Fashion + Disability

Does Fashion Acknowledge Your Needs When You Are Disabled?

Is fashion really without boundaries?

Nowadays, it might seem that fashion has no boundaries. Most of us can always find what we are looking for in the stores. No matter what our style is, there is always a brand that represents us. When it comes to a perfect fit, not even various body types seem to be an issue. Plus-size and petite clothing line are a firm part of every collection.

Last few years have been revolutionary in terms of diversity and meant crucial changes within the fashion industry. We broke many stereotypes. Plus size fashion or unique models featured in the brands’ campaigns have finally become a more common thing.

But what about the needs of people we often forget about, people with various disabilities? Usually, we do not concern about their requirements unless they are our family or friends. How does fashion reflect their demands and the fact that they are the same as any of us when it comes to fashion and personal style?

Society often sees disabled people as less valued

Only in the United Kingdom, there are millions of people with a different kind of disability. Worldwide it is around 15% of the population. Therefore, including the disability-friendly clothing in fashion collections can be a milestone for brands on their way towards inclusivity.

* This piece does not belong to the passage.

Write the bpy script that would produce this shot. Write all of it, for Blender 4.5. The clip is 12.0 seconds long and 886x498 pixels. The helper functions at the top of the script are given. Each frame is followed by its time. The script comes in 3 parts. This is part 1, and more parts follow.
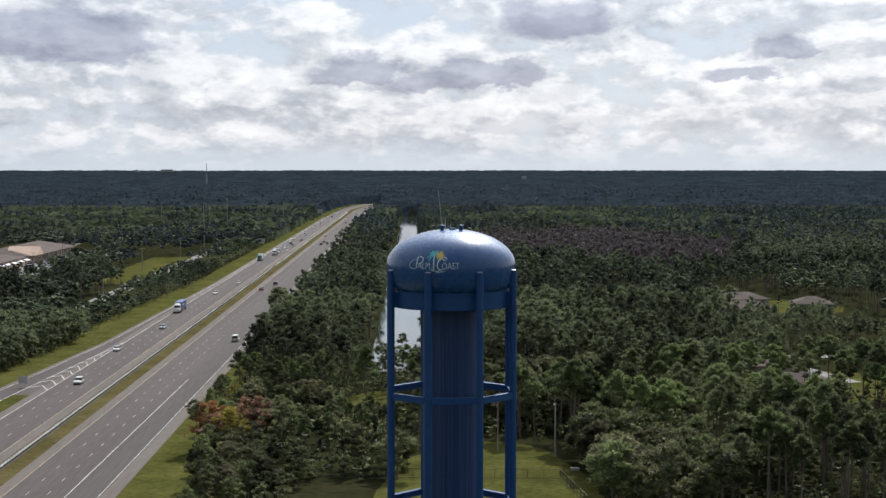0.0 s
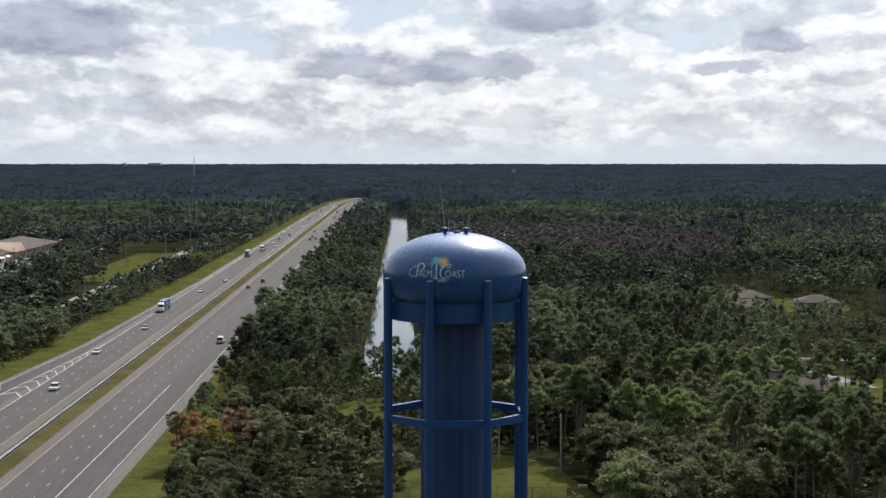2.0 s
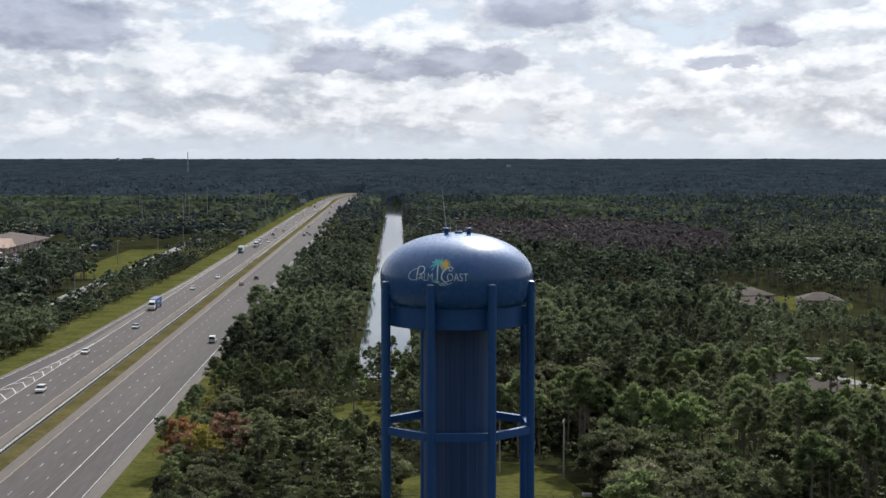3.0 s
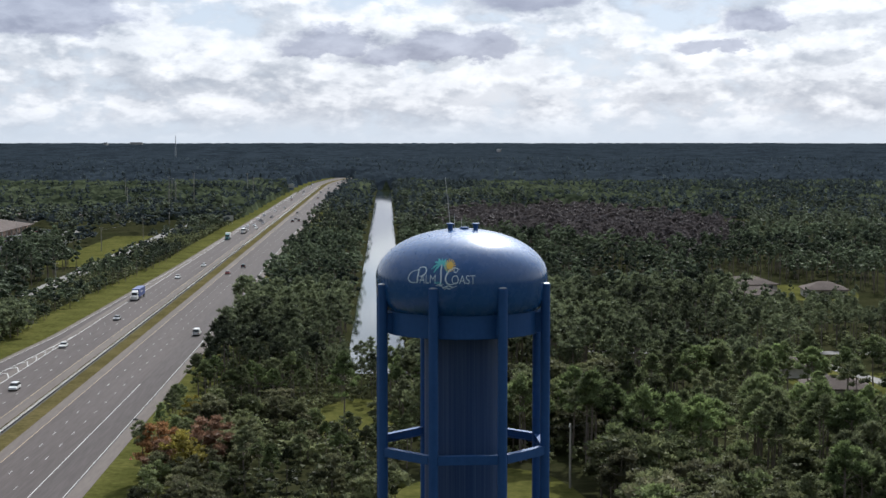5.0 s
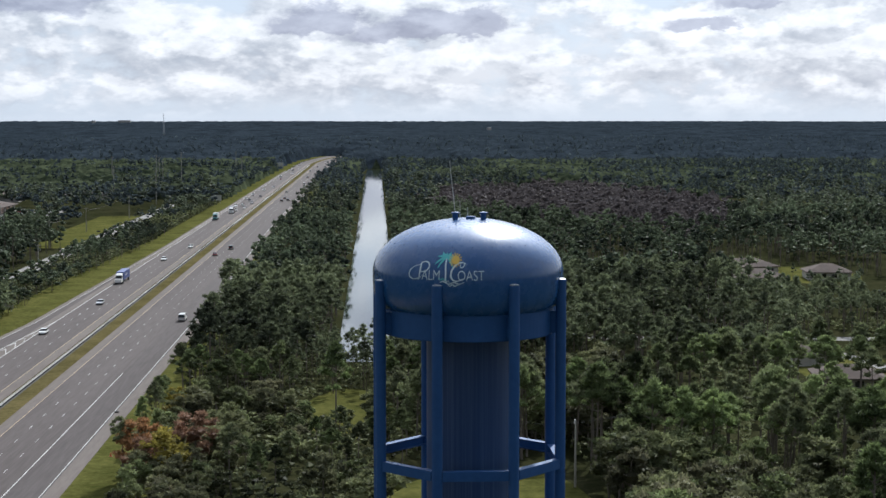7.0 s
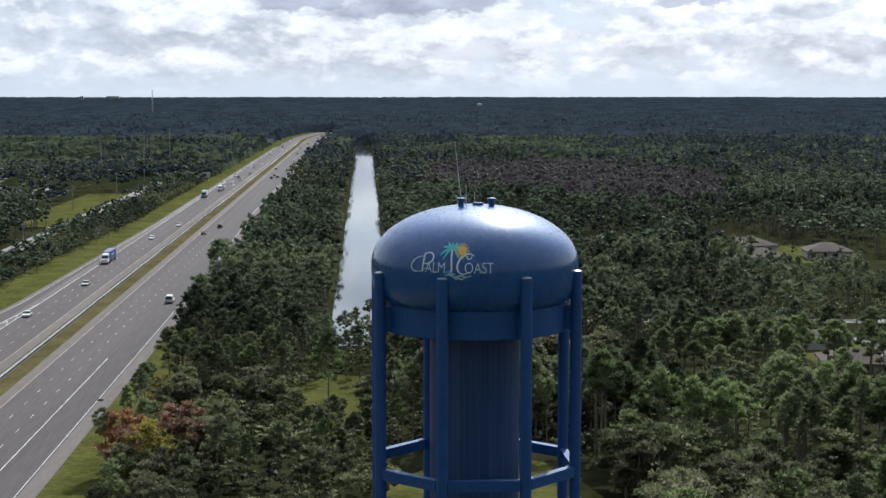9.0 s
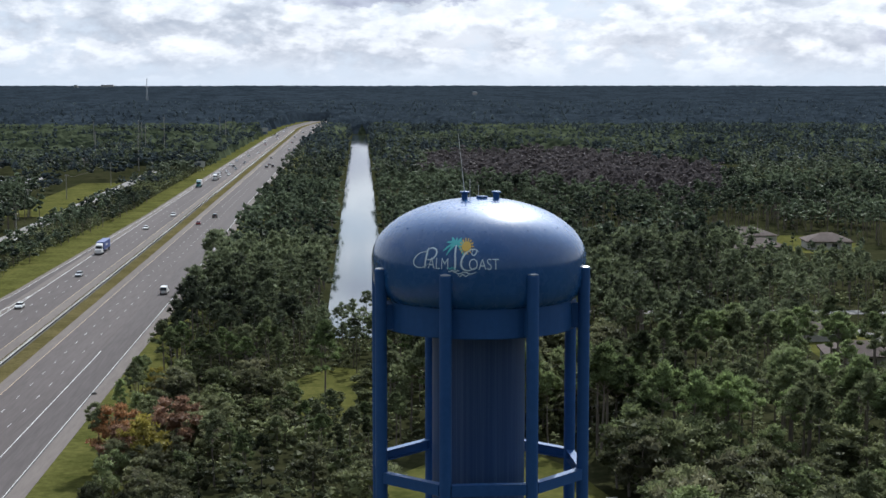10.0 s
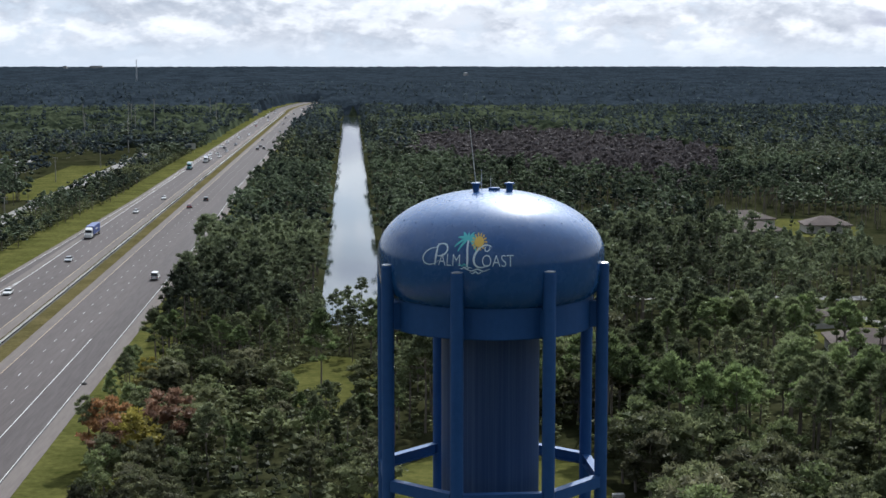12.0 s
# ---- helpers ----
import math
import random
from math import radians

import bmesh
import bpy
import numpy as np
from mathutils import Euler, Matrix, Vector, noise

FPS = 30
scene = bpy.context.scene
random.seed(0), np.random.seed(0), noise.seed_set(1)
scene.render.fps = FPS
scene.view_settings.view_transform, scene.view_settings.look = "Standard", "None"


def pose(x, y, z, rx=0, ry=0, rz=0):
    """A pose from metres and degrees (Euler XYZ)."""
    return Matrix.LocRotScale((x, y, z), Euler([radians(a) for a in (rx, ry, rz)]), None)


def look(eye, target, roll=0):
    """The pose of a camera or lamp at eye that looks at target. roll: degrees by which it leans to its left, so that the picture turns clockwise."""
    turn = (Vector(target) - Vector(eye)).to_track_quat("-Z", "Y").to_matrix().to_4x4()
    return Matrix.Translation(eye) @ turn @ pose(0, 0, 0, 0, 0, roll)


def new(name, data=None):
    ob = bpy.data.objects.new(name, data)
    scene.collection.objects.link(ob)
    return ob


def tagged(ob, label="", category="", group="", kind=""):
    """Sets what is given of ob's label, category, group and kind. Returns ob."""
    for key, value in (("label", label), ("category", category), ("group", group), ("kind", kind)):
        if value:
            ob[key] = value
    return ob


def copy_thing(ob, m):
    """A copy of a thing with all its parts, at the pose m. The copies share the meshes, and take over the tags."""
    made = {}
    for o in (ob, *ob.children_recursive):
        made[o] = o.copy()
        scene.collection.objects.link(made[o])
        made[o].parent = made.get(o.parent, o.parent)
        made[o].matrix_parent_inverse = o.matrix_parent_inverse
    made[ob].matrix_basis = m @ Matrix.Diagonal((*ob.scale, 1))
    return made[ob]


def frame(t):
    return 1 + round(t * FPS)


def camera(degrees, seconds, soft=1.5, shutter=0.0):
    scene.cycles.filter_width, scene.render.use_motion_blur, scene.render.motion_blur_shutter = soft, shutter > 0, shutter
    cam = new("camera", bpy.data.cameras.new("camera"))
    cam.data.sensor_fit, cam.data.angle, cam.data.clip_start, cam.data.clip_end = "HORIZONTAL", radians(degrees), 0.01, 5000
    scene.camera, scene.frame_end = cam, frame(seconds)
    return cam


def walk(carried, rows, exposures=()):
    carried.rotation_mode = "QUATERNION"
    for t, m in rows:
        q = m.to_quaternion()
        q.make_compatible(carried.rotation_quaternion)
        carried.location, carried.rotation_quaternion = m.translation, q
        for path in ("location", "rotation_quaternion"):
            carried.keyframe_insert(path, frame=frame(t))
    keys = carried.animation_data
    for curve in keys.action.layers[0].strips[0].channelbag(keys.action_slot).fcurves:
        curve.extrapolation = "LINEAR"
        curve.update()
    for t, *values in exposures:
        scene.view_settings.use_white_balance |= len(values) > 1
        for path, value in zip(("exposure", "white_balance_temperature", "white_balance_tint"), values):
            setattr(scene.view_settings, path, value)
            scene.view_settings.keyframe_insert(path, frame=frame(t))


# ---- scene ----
from mathutils import Quaternion
cam = camera(31.0, 12.0)
# seconds, eye x, y, z, pitch, yaw; the tower stands at the origin and y runs along the highway
ROWS = [
    (0.0, -4.72, -205.90, 57.73, -3.063, -1.029),
    (0.5, -5.11, -201.09, 57.81, -3.117, -1.132),
    (1.0, -5.45, -195.90, 57.89, -3.171, -1.234),
    (1.5, -5.74, -190.48, 57.95, -3.231, -1.336),
    (2.0, -6.01, -184.97, 58.00, -3.301, -1.437),
    (2.5, -6.25, -179.48, 58.05, -3.385, -1.537),
    (3.0, -6.48, -174.10, 58.09, -3.484, -1.637),
    (5.0, -7.31, -154.61, 58.23, -4.047, -2.028),
    (5.5, -7.50, -150.38, 58.26, -4.227, -2.124),
    (6.0, -7.69, -146.42, 58.29, -4.419, -2.219),
    (6.5, -7.87, -142.73, 58.32, -4.622, -2.314),
    (7.0, -8.05, -139.30, 58.34, -4.832, -2.408),
    (9.0, -8.77, -127.96, 58.44, -5.693, -2.775),
    (9.5, -8.96, -125.66, 58.47, -5.900, -2.866),
    (10.0, -9.17, -123.54, 58.50, -6.098, -2.955),
    (10.5, -9.39, -121.58, 58.55, -6.286, -3.044),
    (11.0, -9.64, -119.78, 58.61, -6.463, -3.132),
    (11.5, -9.93, -118.10, 58.68, -6.628, -3.220),
    (12.0, -10.26, -116.55, 58.77, -6.779, -3.306),
]
walk(cam, [(t, pose(x, y, z, 90 + pitch, 0, yaw)) for t, x, y, z, pitch, yaw in ROWS], [(0.0, -0.03, 6150.0, 10.5), (5.0, 0.04, 5950.0, 10.0), (12.0, 0.13, 5750.0, 9.5)])

# ---- world, sun ----
SUN_AZ, SUN_EL = radians(17), radians(42)


def tree_of(owner):
    owner.use_nodes = True
    tree = owner.node_tree
    tree.nodes.clear()
    return tree


class Nodes:
    """Short writing of node trees."""

    def __init__(self, tree):
        self.tree = tree

    def fill(self, node, ins):
        for key, value in dict(ins).items():
            if isinstance(value, bpy.types.NodeSocket):
                self.tree.links.new(value, node.inputs[key])
            else:
                node.inputs[key].default_value = value
        return node

    def put(self, kind, ins=()):
        return self.fill(self.tree.nodes.new(kind), ins)

    def math(self, op, a, b=0.0, c=0.0):
        node = self.tree.nodes.new("ShaderNodeMath")
        node.operation = op
        return self.fill(node, {0: a, 1: b, 2: c}).outputs[0]

    def mix(self, fac, a, b):
        node = self.tree.nodes.new("ShaderNodeMix")
        node.data_type = "RGBA"
        a, b = [(*v, 1) if isinstance(v, tuple) else v for v in (a, b)]
        return self.fill(node, {0: fac, 6: a, 7: b}).outputs[2]

    def ramp(self, fac, lo, hi):
        node = self.tree.nodes.new("ShaderNodeMapRange")
        node.interpolation_type = "SMOOTHSTEP"
        return self.fill(node, {"Value": fac, "From Min": lo, "From Max": hi}).outputs[0]

    def noise(self, vec, scale, detail=5.0, rough=0.55, distort=0.0):
        return self.put("ShaderNodeTexNoise", {"Vector": vec, "Scale": scale, "Detail": detail, "Roughness": rough, "Distortion": distort}).outputs["Fac"]


# heavy grey cumulus bases: azimuth, height over the horizon, half width, half height, weight
CLOUDS = [
    (-0.181, 0.062, 0.050, 0.018, 1.0), (-0.028, 0.046, 0.025, 0.009, 1.0), (0.029, 0.0435, 0.036, 0.0095, 1.1), (0.0715, 0.0665, 0.031, 0.016, 0.95),
    (0.167, 0.0453, 0.016, 0.006, 0.8), (0.195, 0.0577, 0.029, 0.009, 1.0), (-0.088, 0.096, 0.036, 0.010, 0.9), (-0.238, 0.089, 0.026, 0.010, 0.8),
    (0.287, 0.086, 0.03, 0.015, 1.0), (-0.217, 0.0223, 0.014, 0.006, 0.55), (0.273, 0.0152, 0.036, 0.009, 0.5), (0.13, 0.1, 0.03, 0.01, 0.7), (0.02, 0.109, 0.04, 0.01, 0.7),
    (-0.26, 0.056, 0.03, 0.012, 0.8), (-0.11, 0.072, 0.02, 0.008, 0.5), (0.12, 0.022, 0.05, 0.005, 0.4),
]
world = bpy.data.worlds.new("world")
scene.world = world
w = Nodes(tree_of(world))
coord = w.put("ShaderNodeTexCoord").outputs["Generated"]
xyz = w.put("ShaderNodeSeparateXYZ", {0: coord}).outputs
az = w.math("ARCTAN2", xyz[0], xyz[1])
el = w.math("ARCSINE", xyz[2])
lift = w.math("MAXIMUM", w.math("ADD", xyz[2], 0.05), 0.02)
flat = w.put("ShaderNodeCombineXYZ", {0: w.math("DIVIDE", xyz[0], lift), 1: w.math("DIVIDE", xyz[1], lift)}).outputs[0]
sheet = w.put("ShaderNodeCombineXYZ", {0: az, 1: w.math("MULTIPLY", el, 2.0), 2: 0.3}).outputs[0]
big = w.noise(flat, 0.55, 7.0, 0.6)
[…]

According to Stephanie Thomas, a Los Angeles-based disability fashion stylist and advocate, in a fashion world, a person with any kind of disability is still not as valued as a person without it.

“You can’t market to people you don’t see, and you just can’t see people that you don’t value.”

Stephanie Thomas

It is not only about using zips or magnetic buttons instead of the regular ones. Even the details and trims such as seems and pockets on the back of jeans might be a cause of discomfort for people on the wheelchair. That is something that fashion stylists often do not consider at all.

To point this and the hole in the market out, Stephanie also founded Cur8able, a lifestyle blog which later turned into business providing styling and consulting. It also works as a platform with the links for purchasing fashion with an adaptive design. Cur8able informs about other brands which are getting more curious about this long time ignored part of the fashion such as Zappos or Tommy Hilfiger.

Overlooked audience got noticed

It was Tommy Hilfiger, who as the first mainstream brand launched a clothing line created especially for people with special needs. Tommy Adaptive, which launched in 2017, uses research workshops to make sure the line is using the newest innovations and is constantly improving. The collection features the innovative stretch fabrics, hook-and-loop closures, one-handed zippers but also garments designed especially for wheelchair users.

2019 was truly revolutionary for adaptive clothing and footwear. It was the year when the industry finally noticed the special needs of a significant part of our society and took them into consideration. Following Tommy Hilfiger, also the sportswear giant Nike played its part and launched trainers designed particularly for disabled athletes. The list of labels that are taking action goes on. London-based lingerie brand Elba, FFORA creating functional accessories for wheelchair riders and Manchester-based company Kintsugi are fighting for an easier and more accessible world.

“The brand is about empowerment – it’s a middle finger to the fashion industry’s reluctance to represent people who fall outside its narrows.”

Emma McClelland, founder of Kintsugi

There is still so much to do

Despite the effort to fill this gap in the market, there is still so much to do to make disability-friendly clothing a proper part of the fashion market. There is an ache for normalization of disabilities in the fashion industry and empowerment of campaigns featuring disabled models.

Adaptive fashion seems to be on the rise, which each of us should support, regardless of our personal need for it. The current situation the whole world is facing is just another reminder of the necessity to stand for each other and support each other in any way.

The fashion industry is no exception. Fashion is part of our everyday life and is supposed to be what makes us feel good. Fashion should be fun, something we can experience, and what can help us to express ourselves.

No one should feel like he has not the same options as the others just because of being a bit different. Having a prosthetic arm does not mean losing a passion for style. Losing the ability to walk does not mean giving up on living life to the fullest.

Fashion belongs to anyone!

Fashion is here for everyone. I am happy to see that people with disabilities have stood out and let the world know they had had enough.

It is great to see fashion brands’ campaigns, catwalks and fashion magazines featuring models such as Jillian Mercado, an American wheelchair user, Down syndrome model Kate Grant or Jack Eyers who wears a prosthetic leg.

These women and men are not supposed to be fighting for their place in the fashion industry. They should have been its part a long time ago. However, they still have to. Now it is up to those who work in the fashion industry to keep in mind what they have already achieved.

Brands have to keep acknowledging the gaps in the industry and trying to fill them. Shall we normalise disability-friendly clothing? Let’s make it a regular part of the fashion. Let’s not be selfish and think about the needs of others.